THE DATA>
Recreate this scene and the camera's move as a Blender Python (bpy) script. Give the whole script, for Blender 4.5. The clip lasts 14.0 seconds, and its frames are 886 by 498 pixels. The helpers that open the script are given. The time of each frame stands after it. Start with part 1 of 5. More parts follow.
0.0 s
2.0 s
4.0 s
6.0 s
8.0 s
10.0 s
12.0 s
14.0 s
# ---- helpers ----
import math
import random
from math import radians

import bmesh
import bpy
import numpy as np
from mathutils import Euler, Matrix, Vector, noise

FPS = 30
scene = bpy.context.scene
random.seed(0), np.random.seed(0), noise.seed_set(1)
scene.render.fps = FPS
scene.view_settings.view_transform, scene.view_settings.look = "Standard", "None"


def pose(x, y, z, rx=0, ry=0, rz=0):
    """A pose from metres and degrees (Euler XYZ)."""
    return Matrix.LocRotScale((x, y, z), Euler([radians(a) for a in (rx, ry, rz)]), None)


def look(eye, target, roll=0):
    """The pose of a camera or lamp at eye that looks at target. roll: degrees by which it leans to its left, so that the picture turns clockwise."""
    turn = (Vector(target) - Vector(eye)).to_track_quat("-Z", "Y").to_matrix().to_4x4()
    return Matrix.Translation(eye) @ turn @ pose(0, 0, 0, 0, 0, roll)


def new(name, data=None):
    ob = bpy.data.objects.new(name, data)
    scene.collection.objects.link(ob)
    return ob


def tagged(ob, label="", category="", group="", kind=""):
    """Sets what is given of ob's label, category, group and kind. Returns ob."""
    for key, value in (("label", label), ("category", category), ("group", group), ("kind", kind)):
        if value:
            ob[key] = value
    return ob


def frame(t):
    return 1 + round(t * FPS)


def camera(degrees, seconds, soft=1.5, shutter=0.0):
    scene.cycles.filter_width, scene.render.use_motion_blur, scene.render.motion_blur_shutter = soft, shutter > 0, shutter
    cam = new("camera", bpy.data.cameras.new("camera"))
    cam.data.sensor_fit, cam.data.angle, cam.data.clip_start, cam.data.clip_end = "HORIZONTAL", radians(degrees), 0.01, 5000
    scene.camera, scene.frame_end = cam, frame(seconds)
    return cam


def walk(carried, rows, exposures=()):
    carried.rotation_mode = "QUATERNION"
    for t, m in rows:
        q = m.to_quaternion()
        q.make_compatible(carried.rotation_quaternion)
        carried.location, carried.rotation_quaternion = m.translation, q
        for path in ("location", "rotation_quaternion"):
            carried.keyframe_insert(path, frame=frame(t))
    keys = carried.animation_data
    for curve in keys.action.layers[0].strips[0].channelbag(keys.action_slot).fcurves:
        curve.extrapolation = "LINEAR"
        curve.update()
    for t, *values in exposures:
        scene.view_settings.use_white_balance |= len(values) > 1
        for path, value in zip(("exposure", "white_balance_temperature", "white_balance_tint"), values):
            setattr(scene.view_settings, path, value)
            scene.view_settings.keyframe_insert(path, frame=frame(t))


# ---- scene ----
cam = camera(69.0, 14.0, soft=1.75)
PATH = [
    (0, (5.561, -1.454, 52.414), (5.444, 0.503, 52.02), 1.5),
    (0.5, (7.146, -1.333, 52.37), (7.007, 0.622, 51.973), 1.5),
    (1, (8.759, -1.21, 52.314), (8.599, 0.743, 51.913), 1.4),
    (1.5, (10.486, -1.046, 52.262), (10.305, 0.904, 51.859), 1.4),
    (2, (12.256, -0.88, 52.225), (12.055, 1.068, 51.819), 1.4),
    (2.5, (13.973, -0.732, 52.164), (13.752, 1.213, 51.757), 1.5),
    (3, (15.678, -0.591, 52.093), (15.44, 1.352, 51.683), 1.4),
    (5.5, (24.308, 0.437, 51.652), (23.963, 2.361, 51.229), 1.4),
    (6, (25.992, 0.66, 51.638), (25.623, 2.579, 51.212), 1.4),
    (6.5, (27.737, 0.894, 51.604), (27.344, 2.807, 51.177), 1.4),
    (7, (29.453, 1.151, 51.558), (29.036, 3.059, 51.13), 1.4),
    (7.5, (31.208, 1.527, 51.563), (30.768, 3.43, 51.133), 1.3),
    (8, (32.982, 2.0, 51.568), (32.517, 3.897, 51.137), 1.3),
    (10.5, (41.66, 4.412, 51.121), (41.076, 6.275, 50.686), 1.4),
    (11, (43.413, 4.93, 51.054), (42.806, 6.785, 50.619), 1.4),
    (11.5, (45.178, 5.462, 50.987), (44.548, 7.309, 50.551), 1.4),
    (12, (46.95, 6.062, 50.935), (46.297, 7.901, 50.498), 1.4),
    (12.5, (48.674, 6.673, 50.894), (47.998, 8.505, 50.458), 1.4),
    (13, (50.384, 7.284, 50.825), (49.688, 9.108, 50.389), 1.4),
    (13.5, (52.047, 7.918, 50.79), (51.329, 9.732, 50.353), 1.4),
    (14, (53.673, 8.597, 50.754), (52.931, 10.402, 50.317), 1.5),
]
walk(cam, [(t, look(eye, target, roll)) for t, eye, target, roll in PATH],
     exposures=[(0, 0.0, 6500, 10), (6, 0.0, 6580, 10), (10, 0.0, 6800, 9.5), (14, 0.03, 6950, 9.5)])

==

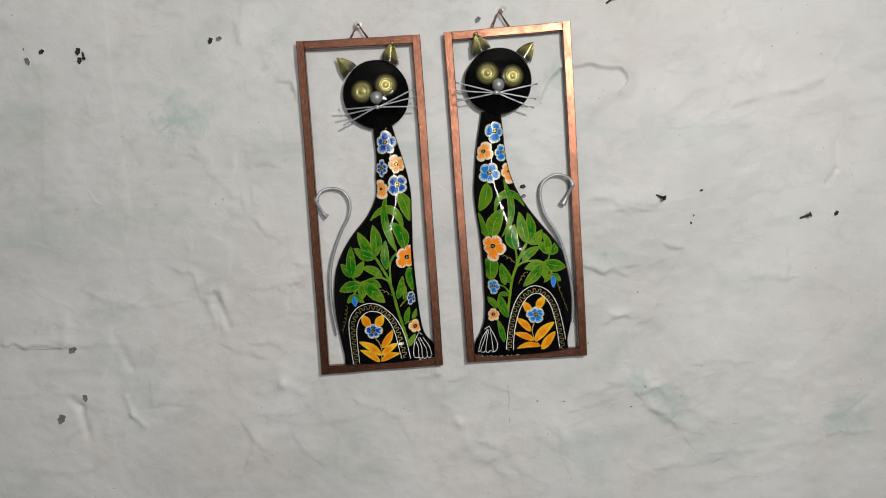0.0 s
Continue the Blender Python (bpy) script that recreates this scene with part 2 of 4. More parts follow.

THE TASK> Check each line of the records for the word "objects" and extract those that contain it.

ANSWER IN FULL>
    ob = bpy.data.objects.new(name, data)
    scene.collection.objects.link(ob)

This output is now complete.